Des majorations conséquentes !
Les clients ont 72 heures pour payer la facture. Au-delà, une contravention peut être appliquée allant de 10 euros pendant les 15 premiers jours à 90 euros jusqu'à 60 jours de retard. Ensuite, l'amende monte à 375 euros.
D'après Arnaud Quémard, le directeur général de la Sanef, sur l'A14, "la très très grande majorité a réglé dans les délais" sans préciser la proportion exacte d'automobilistes sanctionnés.
La société Sanef annonce avoir reçu 94% des paiements avant relance pour ses autoroutes A14 et A13 passées en 2024 en flux libre entre Paris et la Normandie. Mais de nombreux touristes qui n'auront pas bien compris le système risquent d'avoir une mauvaise surprise à leur retour de vacances.

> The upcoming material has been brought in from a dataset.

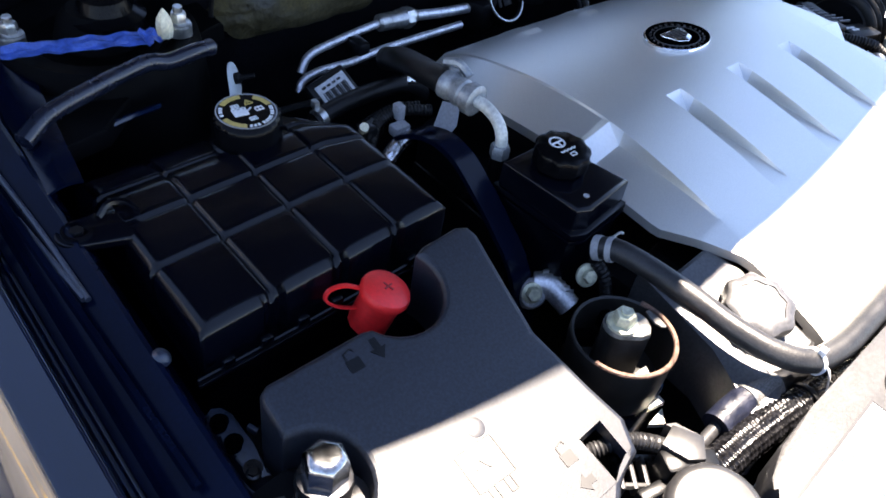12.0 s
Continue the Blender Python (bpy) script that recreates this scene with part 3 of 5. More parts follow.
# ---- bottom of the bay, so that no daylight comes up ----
part("bay_floor", join(box(0, 1.0, 0.42, 1.44, 0.80, 0.03), box(0, 0.50, 0.60, 1.40, 0.03, 0.38), box(-0.70, 0.9, 0.6, 0.02, 0.6, 0.4), box(0.70, 0.9, 0.6, 0.02, 0.6, 0.4)), VOID, car, "unseen black tray closing the engine bay from below")
# Unseen front end, added to keep bright ground out of the hood's reflection.
part("front_filler", sheet(lambda u, v: (-0.80 + 1.60 * u, 0.46 - 0.36 * v + 0.16 * (2 * u - 1) ** 2, 0.835 - 0.30 * v ** 2.5), steps(0, 1, 24), steps(0, 1, 10), 0.01, (0, 0, -1)), VOID, car, "unseen black front end, added to block ground glare")
part("nose", join(sheet(lambda u, v: (-0.72 + 1.44 * u, 0.52 - 0.09 * v - 0.05 * math.sin(math.pi * u), 0.84 - 0.5 * v), steps(0, 1, 20), steps(0, 1, 6), 0.02, (0, 1, 0))), PAINT, car, "glossy black front fascia")


# ---- headlamps ----
def headlamp(side):
    outline = [(0.822, 0.640), (0.813, 0.659), (0.764, 0.634), (0.709, 0.591), (0.691, 0.561), (0.684, 0.52), (0.69, 0.45), (0.77, 0.44), (0.828, 0.54)]
    bezel = [(0.812, 0.680), (0.789, 0.675), (0.728, 0.647), (0.692, 0.609), (0.673, 0.563), (0.664, 0.52), (0.67, 0.43), (0.79, 0.42), (0.826, 0.53), (0.822, 0.645)]
    lamp = part("headlamp", prism([(side * x, y) for x, y in bezel], lambda x, y: 0.906 + 0.05 * (y - 0.6), 0.72, 0.010, 4), mat("grey_lamp_housing", (0.075, 0.077, 0.082), 0.4, stain=0.15), car, "headlamp with clear lens and grey housing")
    part("reflector", prism([(side * x, y) for x, y in outline], lambda x, y: 0.910 + 0.05 * (y - 0.6), 0.86), mat("lamp_bowl", (0.075, 0.088, 0.105), 0.4, 0.2, stain=0.35, stain_size=0.06, grain=0.05), lamp, "pale reflector under the lens")
    part("lens", prism([(side * x, y) for x, y in outline], lambda x, y: 0.920 + 0.05 * (y - 0.6), lambda x, y: 0.9115 + 0.05 * (y - 0.6), 0.003, 3), LENS, lamp, "clear plastic lens").visible_shadow = False
    part("side_marker", prism([(side * 0.808, 0.620), (side * 0.800, 0.622), (side * 0.790, 0.560), (side * 0.806, 0.560)][::-side], lambda x, y: 0.9108 + 0.05 * (y - 0.6), 0.90), COPPER, lamp, "orange side reflector")
    part("rim", tube([(side * x, y, 0.919 + 0.05 * (y - 0.6)) for x, y in outline[:6]], 0.003, seg=8, n=4), BRACKET_GREY, lamp, "worn silver lens edge")
    part("adjuster", tube([(side * 0.800, 0.692, 0.885), (side * 0.799, 0.689, 0.914)], 0.0045, seg=8), COPPER, lamp, "copper-coloured adjuster tip")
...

Le passage en flux libre, "va permettre de gagner 30 minutes sur le trajet entre Paris et Caen lorsque la circulation est dense," assure M. Quémard. En l'absence de barrières de péage, les plaques d'immatriculation sont scannées par des caméras installées sur une trentaine de portiques tout au long de l'autoroute. "On considère que c'est l'équivalent de 30.000 tonnes de CO2 qui vont être économisées chaque année. Et en carburant, c'est l'équivalent de la consommation annuelle de 11.000 véhicules", poursuit le patron de la Sanef.
Mais il faut tout de même relativiser le gain de temps. Si vous ne disposez pas d’un badge de télépéage ou ne vous êtes pas inscrit en ligne au préalable, il faut s’arrêter à une borne de paiement ou aller dans un bureau de tabac pour payer. C'est donc plutôt une perte de temps.
Certains députés sont vent debout contre ce système. Le groupe LFI-NFP a déposé une proposition de loi pour interdire le développement des autoroutes à flux libre en France. Une partie de la gauche dénonce un "fiasco total avec 180.000 impayés en un an sur le tracé Paris-Caen, 80.000 dossiers de pénalités, et 170.000 demandes de rectification des parcours".
Aux incidents techniques à répétition s’ajoute une discrimination majeure contre les millions de Français "souffrant d’illectronisme ou qui ont des capacités numériques faibles".
La France n'est pas le premier pays à utiliser le flux libre, même si toutes les nouvelles autoroutes - des projets devenus rares si l'on excepte la controversée A69 - doivent en être équipées. À l'étranger en revanche, ces systèmes sont communs au Portugal, au Royaume-Uni, en Irlande et surtout aux Etats-Unis où la plupart des autoroutes sont en flux libre.
Les arnaques se multiplient
Depuis la mise en service du système sur plusieurs portions d’autoroutes françaises, les tentatives de fraude par SMS ou mail se multiplient. L’arnaque utilise le nom et l’identité visuelle d’Ulys, célèbre opérateur de télépéage du groupe Vinci. Le lien contenu dans le message renvoie vers un faux site, conçu pour voler vos données bancaires.
Comme toujours, les escrocs envoient ces messages en masse en comptant sur le fait qu’une partie des destinataires, même infime, tombe dans le panneau.